A Tucson-based non-profit, C-Path aims to lower the high failure rate of new drugs by “improving the current slow and unreliable process, thereby saving lives and billions of dollars each year,” according to a statement.
Specifically, the institute has a goal of improving the success rate at which new medicines that make it to human trials reach the market. C-Path said this success rate is currently 5 percent and that it hopes to move that to 95 percent. The institute also wants to speed that process up so that it takes less than three years.
The institute was formed in 2005 as one prong of the US Food and Drug Administration’s Critical Path Initiative.
The Science Foundation Arizona is a public-private partnership created in 2006 to support a range of technology development programs in Arizona.
Seattle's Accelerator Adds PPD as Investor
Seattle-based biotechnology investment and management company Accelerator Corporation said last week that drug discovery contract research organization PPD has joined as the sixth investor in its Accelerator III investment vehicle.
Accelerator provides resources to biotech companies, including capital financing, facilities, scientific and technical expertise and support, as well as business management and support.
The company did not disclose the value of PPD’s investment, but said that the commitment brings total investment in Accelerator III to more than $27 million.
Accelerator’s life sciences partners include the Institute for Systems Biology, Amgen Ventures, Arch Venture Partners, OVP Venture Partners, Alexandria Real Estate Equities, and WRF Capital.
Accelerator is currently involved in managing three startups, including Seredigm, Recodagen, and Mirina, and the company said that it has facilitated investment and managed nine early-stage companies in the past five years.
Wisconsin Grants $250K Loan to FluGen; Qualifies Promentis for Tax Credit
The Wisconsin Department of Commerce said last week that it is granting vaccine developer FluGen a $250,000 Technology Venture Fund loan.
“Facing uncertain economic times, it’s important we continue to invest in developing technology that will help Wisconsin compete at the high end of the global economy,” said Wisconsin Governor Jim Doyle in a statement.
FluGen was founded in 2007 to develop and manufacture vaccines. The company’s research is based on virology and reverse genetics technologies developed at the University of Wisconsin. The company will use the loan to acquire equipment and to continue research and development of a vaccine for avian flu.

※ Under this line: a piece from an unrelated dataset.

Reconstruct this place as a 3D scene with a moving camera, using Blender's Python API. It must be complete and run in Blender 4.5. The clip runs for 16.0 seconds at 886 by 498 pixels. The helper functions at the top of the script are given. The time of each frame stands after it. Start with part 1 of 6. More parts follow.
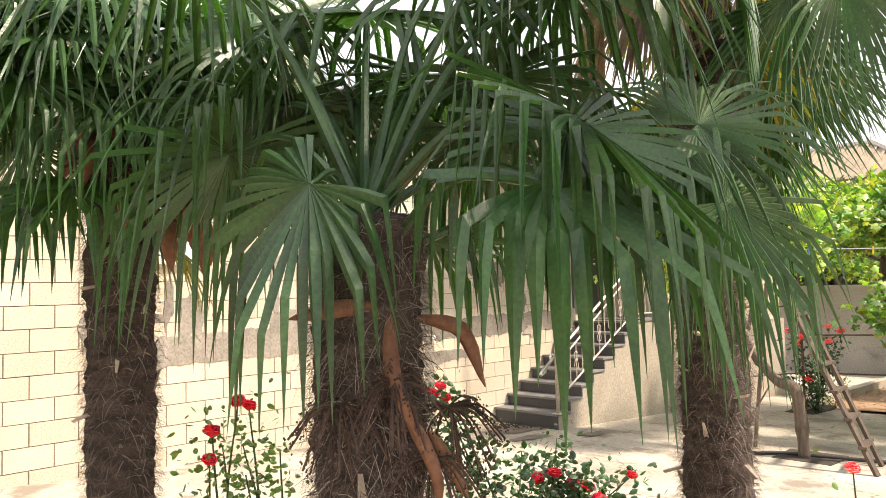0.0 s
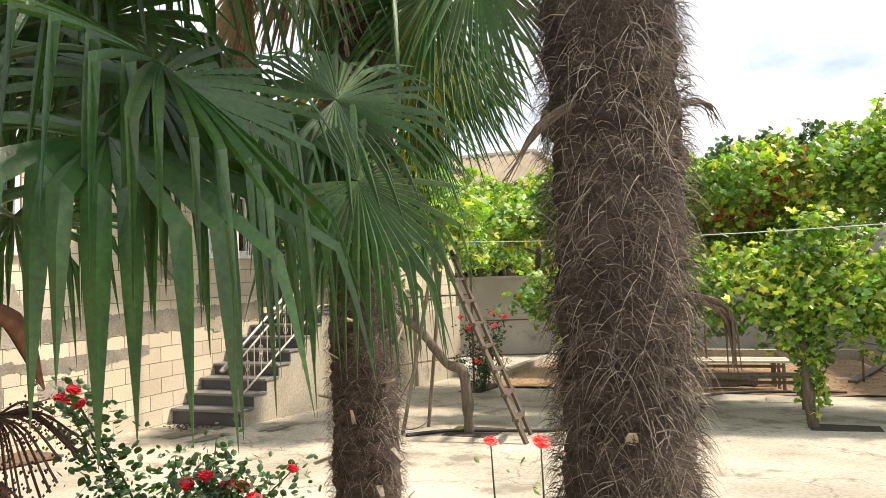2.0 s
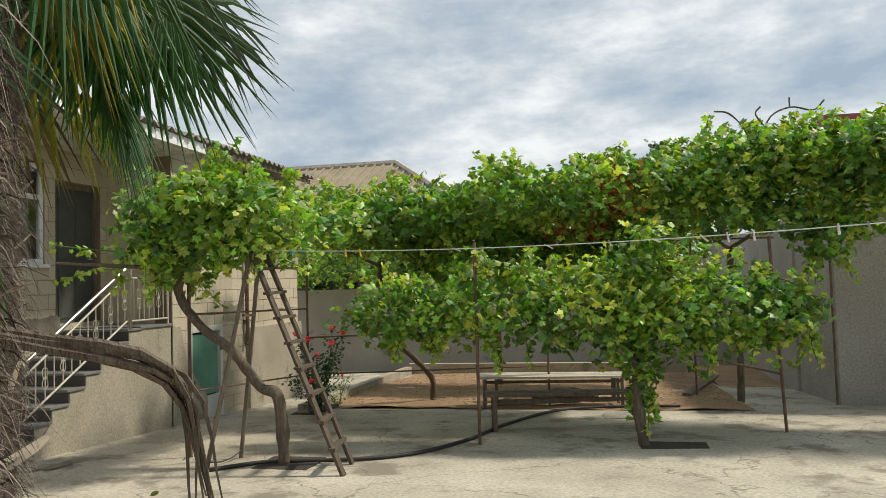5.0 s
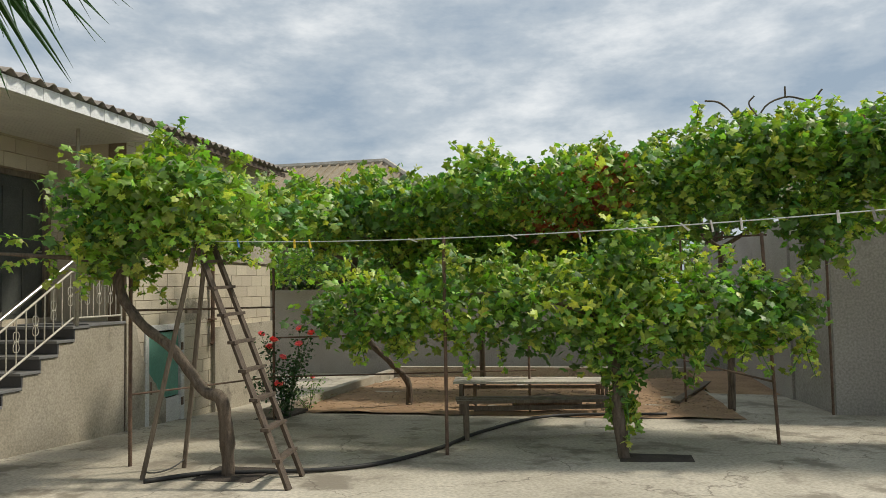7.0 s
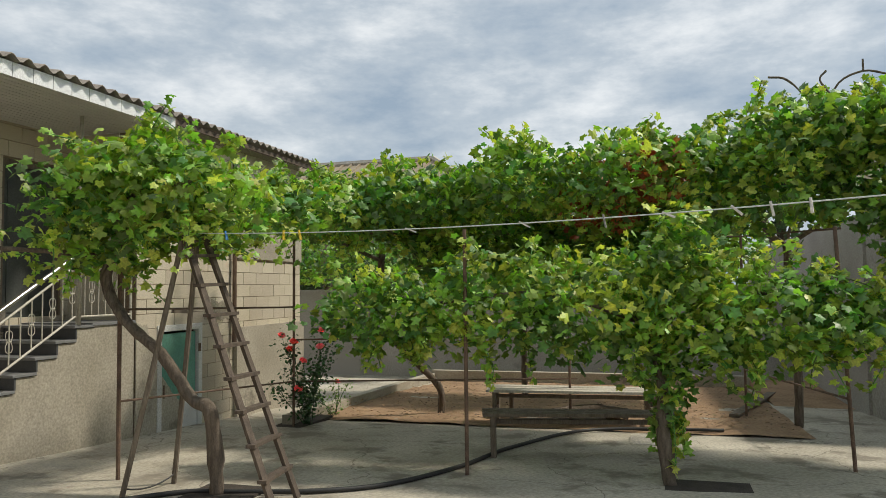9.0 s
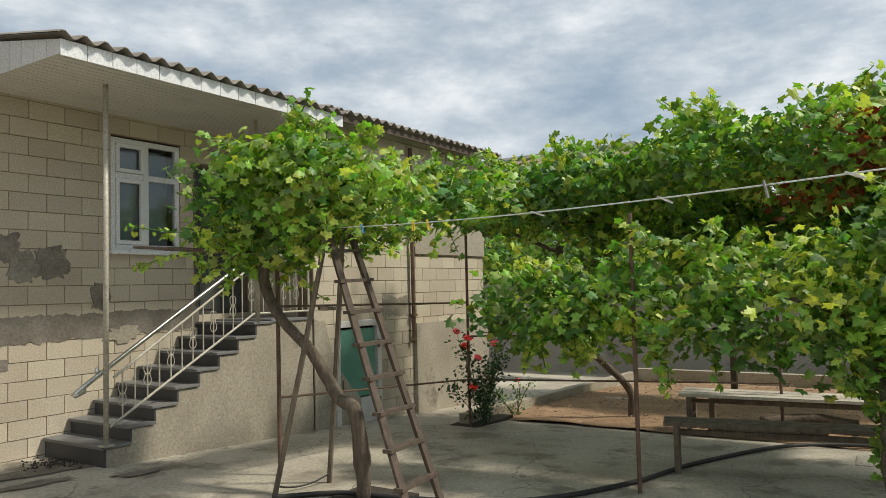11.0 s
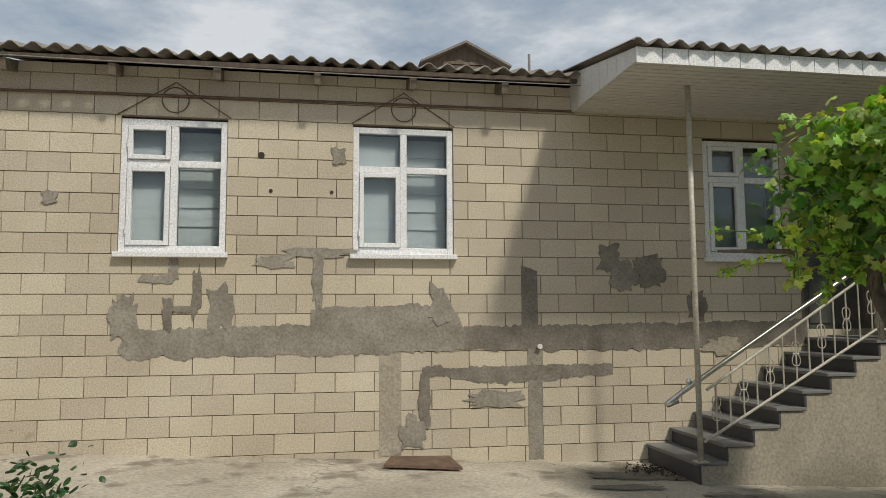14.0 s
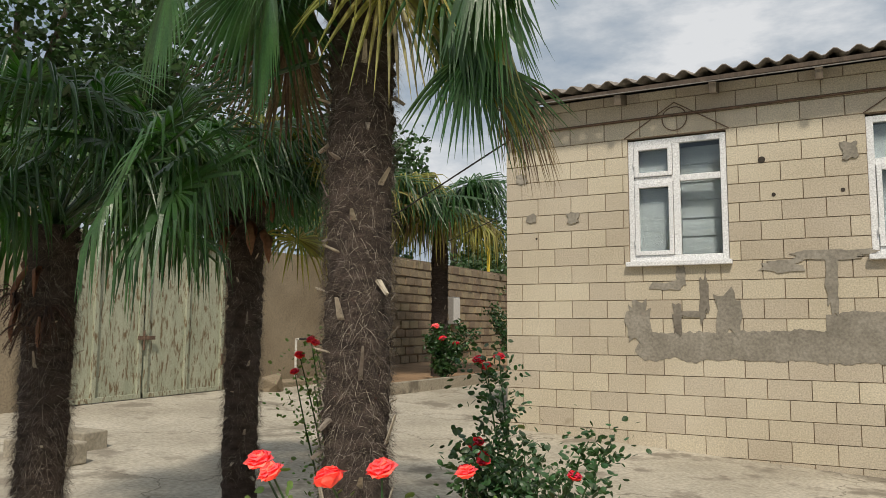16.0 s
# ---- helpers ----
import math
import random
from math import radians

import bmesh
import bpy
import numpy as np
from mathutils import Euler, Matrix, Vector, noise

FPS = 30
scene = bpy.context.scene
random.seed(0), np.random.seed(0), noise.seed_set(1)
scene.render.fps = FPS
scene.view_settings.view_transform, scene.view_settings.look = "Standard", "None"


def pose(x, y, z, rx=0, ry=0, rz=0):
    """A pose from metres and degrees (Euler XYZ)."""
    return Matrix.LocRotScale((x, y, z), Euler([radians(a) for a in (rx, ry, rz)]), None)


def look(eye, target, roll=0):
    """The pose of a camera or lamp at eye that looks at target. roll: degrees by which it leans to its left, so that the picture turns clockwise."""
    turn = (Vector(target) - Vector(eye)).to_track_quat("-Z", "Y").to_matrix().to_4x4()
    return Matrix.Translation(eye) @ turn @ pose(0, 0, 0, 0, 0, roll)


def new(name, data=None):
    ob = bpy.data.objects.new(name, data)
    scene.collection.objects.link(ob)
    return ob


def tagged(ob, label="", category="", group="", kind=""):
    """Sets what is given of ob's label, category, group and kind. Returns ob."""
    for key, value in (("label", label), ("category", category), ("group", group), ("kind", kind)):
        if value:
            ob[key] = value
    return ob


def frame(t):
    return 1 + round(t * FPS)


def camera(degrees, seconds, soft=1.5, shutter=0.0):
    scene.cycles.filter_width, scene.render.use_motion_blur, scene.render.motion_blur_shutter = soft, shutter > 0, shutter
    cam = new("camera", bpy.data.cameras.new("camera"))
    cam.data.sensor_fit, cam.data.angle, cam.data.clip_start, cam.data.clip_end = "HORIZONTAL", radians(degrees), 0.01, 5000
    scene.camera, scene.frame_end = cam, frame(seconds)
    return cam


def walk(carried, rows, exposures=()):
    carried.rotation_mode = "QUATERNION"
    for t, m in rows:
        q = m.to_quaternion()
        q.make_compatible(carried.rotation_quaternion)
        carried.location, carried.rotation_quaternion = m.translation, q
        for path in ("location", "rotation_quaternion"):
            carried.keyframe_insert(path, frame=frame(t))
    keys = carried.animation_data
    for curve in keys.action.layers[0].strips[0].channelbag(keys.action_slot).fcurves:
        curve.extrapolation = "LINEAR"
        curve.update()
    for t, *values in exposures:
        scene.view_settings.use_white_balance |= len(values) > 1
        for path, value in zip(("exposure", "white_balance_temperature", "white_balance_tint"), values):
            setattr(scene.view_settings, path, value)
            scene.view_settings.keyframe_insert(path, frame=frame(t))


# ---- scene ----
cam = camera(62.3, 16.0, soft=0.6)
PATH = [
    (0, (-0.909, -7.004, 1.504), (0.495, -5.585, 1.619), -1.5),
    (0.5, (-0.85, -7.046, 1.501), (0.679, -5.761, 1.612), -1.4),
    (1, (-0.817, -7.068, 1.491), (0.822, -5.927, 1.588), -1.3),
    (1.5, (-0.769, -7.072, 1.483), (0.976, -6.098, 1.565), -1.6),
    (2, (-0.667, -7.056, 1.472), (1.184, -6.302, 1.544), -2.0),
    (2.5, (-0.558, -7.051, 1.474), (1.368, -6.512, 1.535), -2.3),
    (3, (-0.428, -7.133, 1.465), (1.512, -6.651, 1.532), -2.3),
    (3.5, (-0.308, -7.262, 1.468), (1.624, -6.753, 1.552), -2.5),
    (4.5, (-0.021, -7.322, 1.467), (1.93, -6.89, 1.56), -1.8),
    (6.8, (0.852, -7.479, 1.38), (2.81, -7.079, 1.481), -1.5),
    (7, (0.897, -7.516, 1.381), (2.852, -7.108, 1.485), -1.1),
    (7.5, (1.137, -7.618, 1.378), (3.082, -7.162, 1.486), -0.9),
    (8, (1.369, -7.635, 1.372), (3.305, -7.146, 1.49), -0.5),
    (8.2, (1.482, -7.637, 1.362), (3.417, -7.143, 1.478), -0.5),
    (10.3, (2.316, -7.866, 1.356), (4.144, -7.061, 1.452), -1.2),
    (10.5, (2.398, -7.898, 1.355), (4.201, -7.037, 1.448), -1.3),
    (11, (2.656, -7.943, 1.341), (4.334, -6.858, 1.446), -1.5),
    (11.5, (2.828, -7.972, 1.328), (4.451, -6.808, 1.436), -1.8),
    (12, (2.986, -7.878, 1.328), (4.581, -6.677, 1.44), -1.8),
    (12.5, (3.149, -7.82, 1.296), (4.605, -6.455, 1.417), -1.6),
    (13, (3.333, -7.83, 1.264), (4.534, -6.236, 1.404), -1.3),
    (13.5, (3.413, -7.759, 1.228), (4.225, -5.938, 1.392), -0.8),
    (14, (3.385, -7.647, 1.248), (3.729, -5.685, 1.428), -0.3),
    (14.5, (3.331, -7.705, 1.182), (3.198, -5.721, 1.402), -0.2),
    (15, (3.387, -7.835, 1.199), (2.841, -5.923, 1.416), -0.0),
    (15.5, (3.358, -7.933, 1.203), (2.553, -6.114, 1.411), 0.3),
    (16, (3.322, -8.082, 1.2), (2.409, -6.315, 1.404), 0.3),
]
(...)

The company estimates that the total cost for the project is more than $2 million.
Separately, the Department of Commerce said that Promentis Pharmaceuticals of Milwaukee has qualified for investor tax credits under the state’s Angel Investor and Venture Fund Tax Credit programs.

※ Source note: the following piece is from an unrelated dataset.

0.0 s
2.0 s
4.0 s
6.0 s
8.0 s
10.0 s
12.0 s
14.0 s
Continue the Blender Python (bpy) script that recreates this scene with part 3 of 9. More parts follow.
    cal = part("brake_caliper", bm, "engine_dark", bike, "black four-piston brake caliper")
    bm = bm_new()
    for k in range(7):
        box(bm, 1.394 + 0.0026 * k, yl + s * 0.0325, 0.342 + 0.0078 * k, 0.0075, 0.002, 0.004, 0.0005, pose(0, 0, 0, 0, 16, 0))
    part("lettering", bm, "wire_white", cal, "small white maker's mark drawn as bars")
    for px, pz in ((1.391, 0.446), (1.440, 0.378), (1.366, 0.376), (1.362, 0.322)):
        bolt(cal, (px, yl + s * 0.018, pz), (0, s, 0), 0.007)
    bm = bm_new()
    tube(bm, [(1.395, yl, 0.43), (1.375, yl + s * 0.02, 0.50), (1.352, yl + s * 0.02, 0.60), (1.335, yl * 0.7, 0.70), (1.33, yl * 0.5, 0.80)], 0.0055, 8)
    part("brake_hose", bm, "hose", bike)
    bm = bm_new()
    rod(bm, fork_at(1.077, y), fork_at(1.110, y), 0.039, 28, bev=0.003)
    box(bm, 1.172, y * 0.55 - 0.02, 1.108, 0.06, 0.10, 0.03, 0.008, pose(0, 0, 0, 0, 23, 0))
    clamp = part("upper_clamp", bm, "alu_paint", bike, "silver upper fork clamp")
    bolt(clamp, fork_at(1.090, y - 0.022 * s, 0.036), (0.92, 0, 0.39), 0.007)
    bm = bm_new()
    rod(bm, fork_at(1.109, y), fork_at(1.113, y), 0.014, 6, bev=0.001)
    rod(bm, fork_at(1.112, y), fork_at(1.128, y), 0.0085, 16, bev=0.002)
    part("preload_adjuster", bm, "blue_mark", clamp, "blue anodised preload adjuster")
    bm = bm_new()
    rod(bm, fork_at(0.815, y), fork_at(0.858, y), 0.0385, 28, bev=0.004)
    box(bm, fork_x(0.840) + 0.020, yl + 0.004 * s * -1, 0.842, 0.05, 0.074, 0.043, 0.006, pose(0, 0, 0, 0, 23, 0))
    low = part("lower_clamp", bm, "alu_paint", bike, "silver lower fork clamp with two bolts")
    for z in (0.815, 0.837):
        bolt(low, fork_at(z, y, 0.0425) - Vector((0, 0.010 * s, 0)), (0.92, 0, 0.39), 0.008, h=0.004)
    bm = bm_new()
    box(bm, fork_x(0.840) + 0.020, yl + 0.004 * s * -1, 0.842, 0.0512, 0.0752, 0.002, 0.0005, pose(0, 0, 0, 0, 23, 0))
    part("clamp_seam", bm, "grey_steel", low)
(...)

Promentis was founded in March of 2008 to develop treatments for psychiatric, behavioral, and neurological disorders. The company’s initial focus is a novel class of antipsychotic medications for the treatment of schizophrenia.
The Angel Investor and Venture Fund Tax Credit programs offer Wisconsin income tax credits to angel investors and investors in seed-stage venture capital funds.
Oslo, Toulouse Cancer Research Clusters to Partner
The Oslo Cancer Cluster last week announced a strategic agreement with the Toulouse Cancéropole and Cancer-Bio-Santé Cluster, under which the Oslo and Toulouse clusters will integrate their cancer research efforts.
Under the terms of the agreement, the Oslo Cancer Cluster, the Cancer-Bio-Santé Cluster, and Toulouse Canceropole will work to “cooperate in the fight against cancer, to create new business and industries, and to stimulate exchanges and investments, through good practice and effective joint research activities,” according to a statement.
Both parties also plan facility expansions under the agreement. Oslo is planning a €150 million ($190 million) investment in a Cancer Innovation Park that it plans to complete by August 2012, while Toulouse is building the Cancéropole and “numerous other” facilities at a cost of €1 billion ($1.3 billion).